One of the quirkier aspects of "Delirious" is Mr. Koolhaas's analysis of Coney Island: an "incubator for Manhattan's incipient themes." As a reader, one initially questions the inclusion of such a trashy place in such a lofty manifesto. However, as the chapter progresses, you start to see Mr. Koolhaas's iconoclastic brilliance. He pays an amazing homage to "the laboratory" that was Coney Island, illuminating the vital role it played in the building philosophies that would emerge later in Manhattan.
Scattered throughout "Delirious," also, are compelling supporting images that Mr. Koolhaas clearly spent a lot of time digging up. In fact, flipping through the book for the images alone makes for a near-equivalent, and fun, learning experience.
However, unlike his tasteful use of images, Mr. Koolhaaas's flamboyant use of scholarly English makes his writing difficult to digest at times:
"It is probably inevitable that a doctrine based on the continual simulation of pragmatism, on a self-imposed amnesia that allows the continuous reenactment of the same subconscious themes in ever new reincarnations and on inarticulateness systematically cultivated in order to operate more effectively..."
Given Mr. Koolhaas's journalism background (and assumed mastery of writing), I suspect he made the conscious decision to remain somewhat inaccessible to preserve his "lofty" image. While such a decision may be understandable, his brilliance as a writer often gets overshadowed by the sheer irritation of trying to understand him.
Ultimately, "Delirious" proves itself to be a very intelligent synopsis---just as delirious and congested the themes Mr. Koolhaas puts forth. For the most part, it's a pleasure to read, and it also reflects the exhaustive research on Mr. Koolhaas's end. Much like Mr. Koolhaas's buildings, "Delirious" is on the cusp of being as grand as it intends to be.
Customer Rating:      Summary: What an interesting philosophical dissertation Comment: through the exhaustive historiography of the phases of congestion coney island brought to manhattan, koolhaas provides a rather cynical view of the Grid as being an ulimatley neutral zoning system of constraining ideas that represent the continual decline of a phantastically realistic civilization, represented as mutated symbols of architecture in the "void" of repeated "pregnancies."
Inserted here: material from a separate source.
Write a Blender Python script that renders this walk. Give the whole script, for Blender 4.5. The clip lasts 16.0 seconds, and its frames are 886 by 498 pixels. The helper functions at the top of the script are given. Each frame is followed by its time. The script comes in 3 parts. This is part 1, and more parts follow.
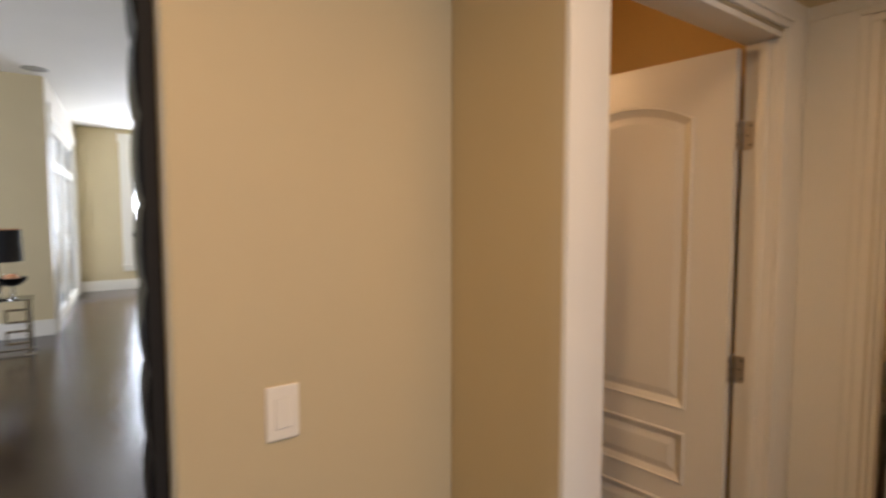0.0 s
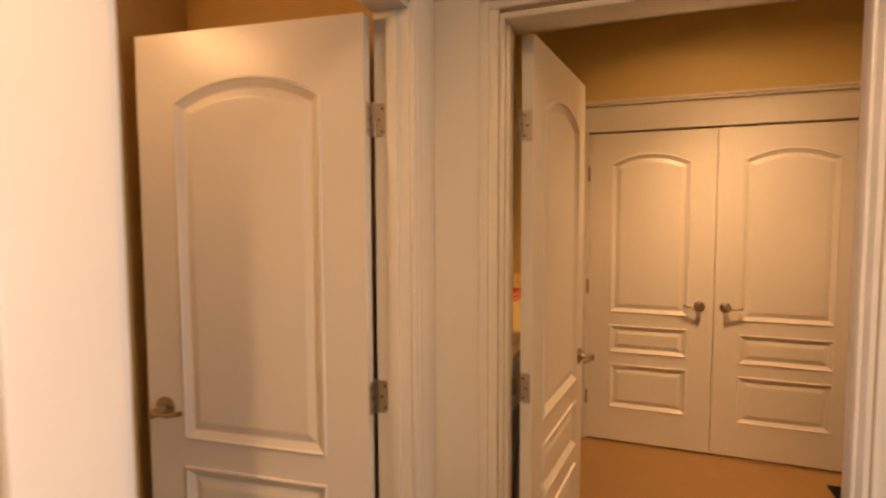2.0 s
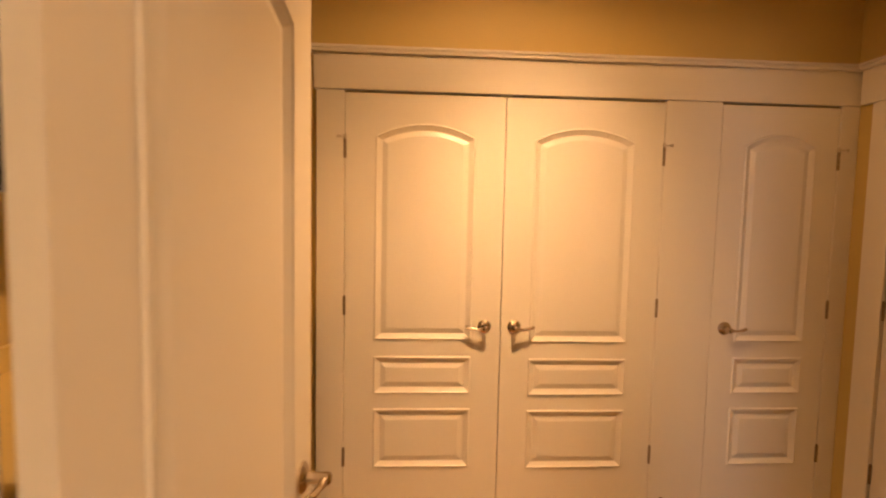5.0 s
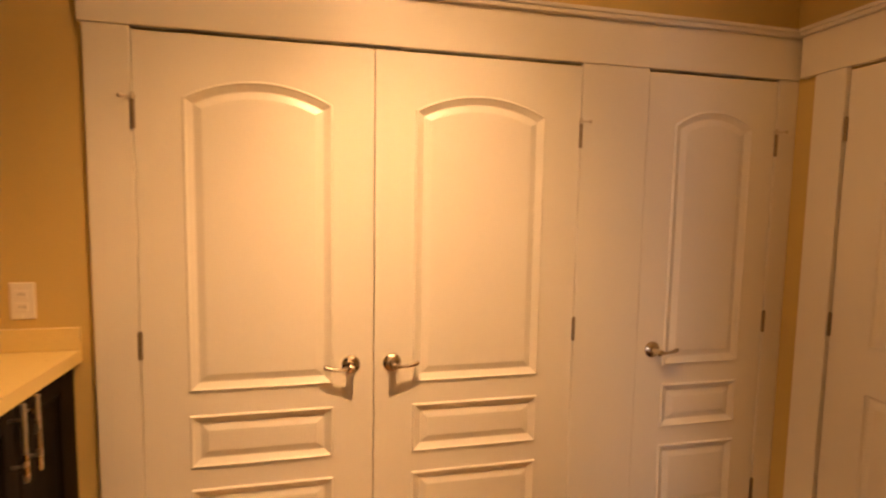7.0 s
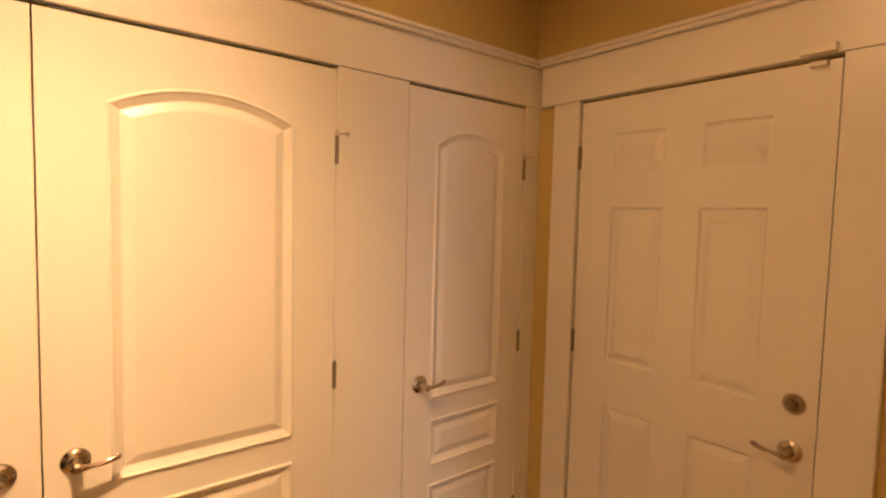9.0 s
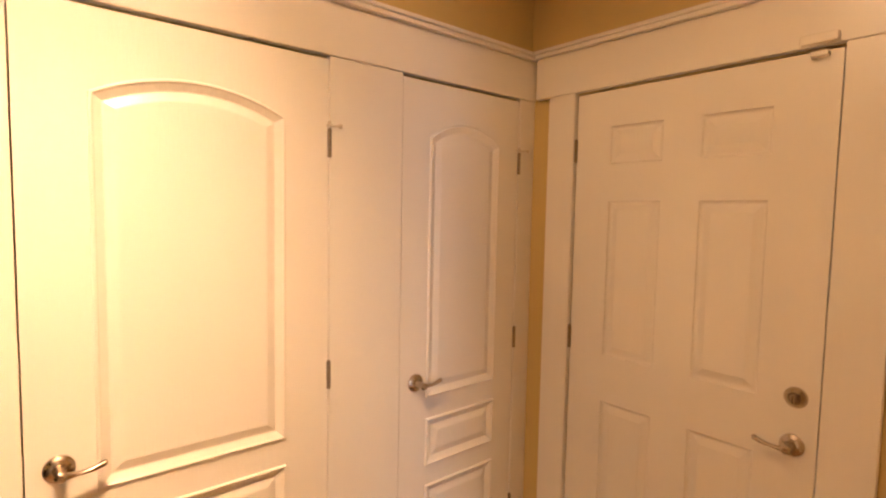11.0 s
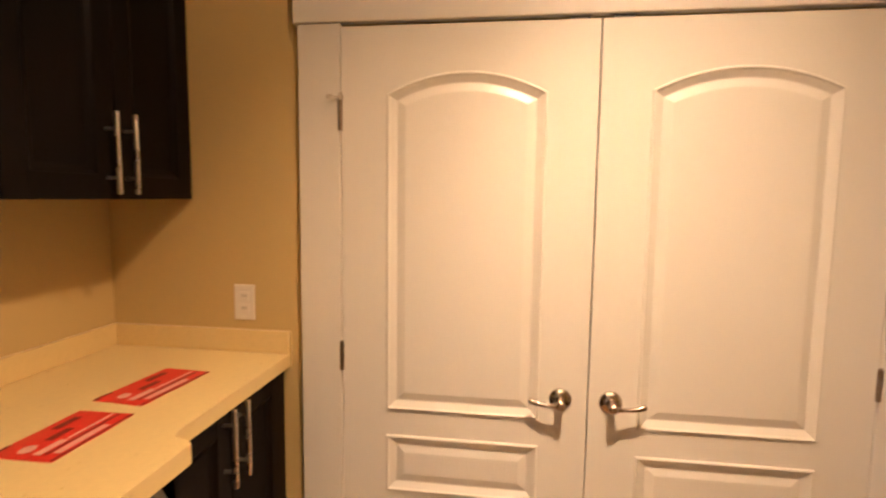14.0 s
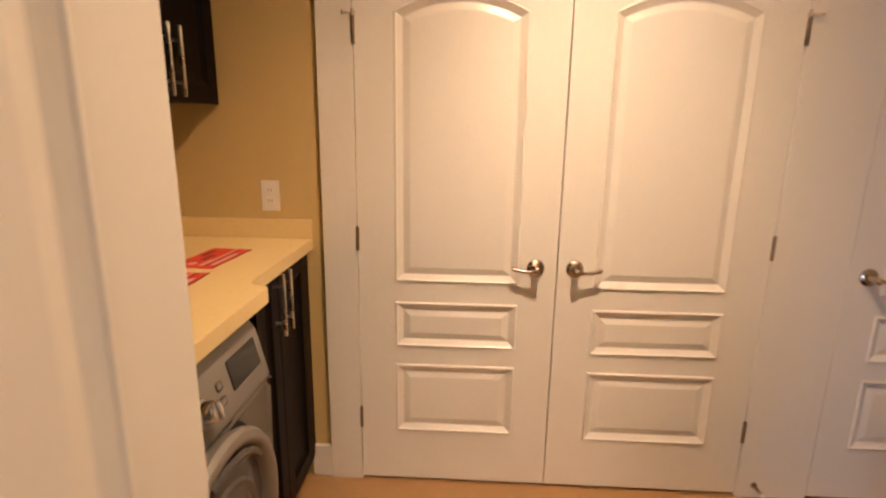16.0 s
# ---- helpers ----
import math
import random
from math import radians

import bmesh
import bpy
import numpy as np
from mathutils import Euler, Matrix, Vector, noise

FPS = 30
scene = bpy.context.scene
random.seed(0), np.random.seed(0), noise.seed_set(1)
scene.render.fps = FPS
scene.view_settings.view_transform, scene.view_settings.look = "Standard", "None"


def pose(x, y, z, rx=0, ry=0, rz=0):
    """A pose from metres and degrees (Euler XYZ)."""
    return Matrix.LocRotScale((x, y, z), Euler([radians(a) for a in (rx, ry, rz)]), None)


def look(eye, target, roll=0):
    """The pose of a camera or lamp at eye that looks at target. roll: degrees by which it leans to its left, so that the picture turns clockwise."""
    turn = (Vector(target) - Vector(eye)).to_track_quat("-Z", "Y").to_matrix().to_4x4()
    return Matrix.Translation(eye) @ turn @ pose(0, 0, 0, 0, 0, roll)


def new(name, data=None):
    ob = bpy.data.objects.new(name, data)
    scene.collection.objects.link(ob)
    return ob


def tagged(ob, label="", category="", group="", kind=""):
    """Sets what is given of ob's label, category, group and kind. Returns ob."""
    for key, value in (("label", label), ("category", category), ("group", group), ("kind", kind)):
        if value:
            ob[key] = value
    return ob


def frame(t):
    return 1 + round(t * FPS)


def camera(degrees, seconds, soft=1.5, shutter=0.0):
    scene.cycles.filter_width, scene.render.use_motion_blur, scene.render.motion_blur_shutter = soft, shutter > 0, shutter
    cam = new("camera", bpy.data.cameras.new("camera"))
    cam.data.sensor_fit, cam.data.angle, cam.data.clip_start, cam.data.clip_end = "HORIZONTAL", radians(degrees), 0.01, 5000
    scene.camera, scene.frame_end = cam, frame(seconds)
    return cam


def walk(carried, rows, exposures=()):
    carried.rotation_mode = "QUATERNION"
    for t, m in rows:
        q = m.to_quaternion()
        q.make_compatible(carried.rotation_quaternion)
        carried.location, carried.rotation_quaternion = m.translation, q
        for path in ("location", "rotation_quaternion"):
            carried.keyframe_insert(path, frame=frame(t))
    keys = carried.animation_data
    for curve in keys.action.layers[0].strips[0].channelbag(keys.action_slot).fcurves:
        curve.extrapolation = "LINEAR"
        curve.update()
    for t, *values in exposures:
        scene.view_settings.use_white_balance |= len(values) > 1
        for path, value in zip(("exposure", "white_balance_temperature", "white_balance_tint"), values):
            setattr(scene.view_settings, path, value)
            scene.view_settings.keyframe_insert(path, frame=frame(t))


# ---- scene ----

it's really well written. funny. uses, like above, a somewhat inefficient vocabulary but remains in the same vein throughout. it is also a graphic design hubris consuming every page, even the left-justified text, showing off koolhaas's interpretation of the importance to combine scholarship and marketing.
buy it. it's a very good book.
Customer Rating:      Summary: Way Too Much To Think About Sometimes.... Comment: A very inventive concept of New York's "culture of congestion" and how people are affected by the architecture they create. It is heavily researched and exhaustive, and after pretty much the third page I agreed with his concept of NY being "totally fabricated by man". What could of been a fascinating article becomes a spastic, heavy-handed read with a sledgehammer effect to your brain. (However,for those of us reading it for school, there are plenty of pictures that fill up the almost devastatingly vast 300+pages quickly.) It will scramble your brain with its thousands of nearly bumper-stickerish statements ("It hides life." "The Mountain MUST become architecture.") written with pretentious glee. However, I believe an independent scientific study has concluded that when pretending to read this book on the train people around you will assume your IQ is 40% higher than truth.
Customer Rating:      Summary: best koolhaas ever, man Comment: koolhaas is a bit over-the-top for me, but this I think is is best work. it's worth checking out if only for the story of coney island. once you get past blisteringly pretentious phrases like "coney island is a fetal manhattan", you'll find it gloriously entertaining as both a narrative and theoretical work.
Customer Rating:      Summary: the culture of congestion Comment: This is by far Koolhaas's most accessible work, as it is rooted so clearly in detail from the city's past. Further, the book is simply brilliant. His take on urban history is to Jane Jacobs what Socrates is to common sense. New York is a special case of modernism that sprang from a special constellation of poltiical and technological forces that collectively create a cultural "big-bang" at the turn of the century. Read it. Blow your mind.